WHAT TO DO: Return all of the data exactly, with nothing left out but the pictures.

DATA EXCERPT:
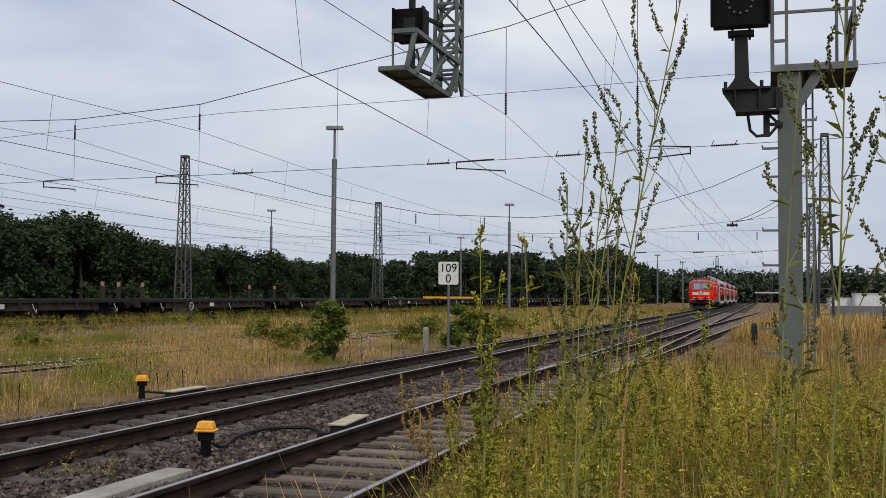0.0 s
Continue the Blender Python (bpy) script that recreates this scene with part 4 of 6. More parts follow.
SPANS = [-45.0, SPAN_Y, 100.0, 175.0, 250.0, 330.0]
contact_line(MAIN_X, -45, 330, 5.25, 7.05, "copper contact wire and messenger above the main track", SPANS, 0.25, 1.0, 10, first_sag=0.42,
             zigzag=[(-45.0, -6.7), (8.0, -7.08), (SPAN_Y, -7.88), (100.0, -7.3), (175.0, -7.8), (250.0, -7.3), (330.0, -7.7)])
contact_line(-18.08, -45, 330, 5.3, 6.95, "copper contact wire and messenger above an overgrown siding", SPANS, 0.2, 0.52, 10)
contact_line(-22.96, -45, 330, 5.25, 6.85, "copper contact wire and messenger above an overgrown siding", SPANS, 0.2, 0.95, 10)
contact_line(NEAR_X + 0.44, -45, 330, 5.52, 6.78, "copper contact wire and messenger above the near track", SPANS, 0.02, 0.75, 9, first_sag=0.25)
contact_line(-28.0, -45, 330, 5.2, 6.6, "copper contact wire and messenger above the wagon sidings", SPANS, 0.2, 0.9, 8)
contact_line(-33.0, -45, 330, 5.2, 6.6, "copper contact wire and messenger above the wagon sidings", SPANS, 0.2, 0.9, 8)
contact_line(-37.6, -45, 330, 5.2, 6.6, "copper contact wire and messenger above the wagon sidings", SPANS, 0.2, 0.9, 8)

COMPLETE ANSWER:
0.0 s
Continue the Blender Python (bpy) script that recreates this scene with part 4 of 6. More parts follow.
SPANS = [-45.0, SPAN_Y, 100.0, 175.0, 250.0, 330.0]
contact_line(MAIN_X, -45, 330, 5.25, 7.05, "copper contact wire and messenger above the main track", SPANS, 0.25, 1.0, 10, first_sag=0.42,
             zigzag=[(-45.0, -6.7), (8.0, -7.08), (SPAN_Y, -7.88), (100.0, -7.3), (175.0, -7.8), (250.0, -7.3), (330.0, -7.7)])
contact_line(-18.08, -45, 330, 5.3, 6.95, "copper contact wire and messenger above an overgrown siding", SPANS, 0.2, 0.52, 10)
contact_line(-22.96, -45, 330, 5.25, 6.85, "copper contact wire and messenger above an overgrown siding", SPANS, 0.2, 0.95, 10)
contact_line(NEAR_X + 0.44, -45, 330, 5.52, 6.78, "copper contact wire and messenger above the near track", SPANS, 0.02, 0.75, 9, first_sag=0.25)
contact_line(-28.0, -45, 330, 5.2, 6.6, "copper contact wire and messenger above the wagon sidings", SPANS, 0.2, 0.9, 8)
contact_line(-33.0, -45, 330, 5.2, 6.6, "copper contact wire and messenger above the wagon sidings", SPANS, 0.2, 0.9, 8)
contact_line(-37.6, -45, 330, 5.2, 6.6, "copper contact wire and messenger above the wagon sidings", SPANS, 0.2, 0.9, 8)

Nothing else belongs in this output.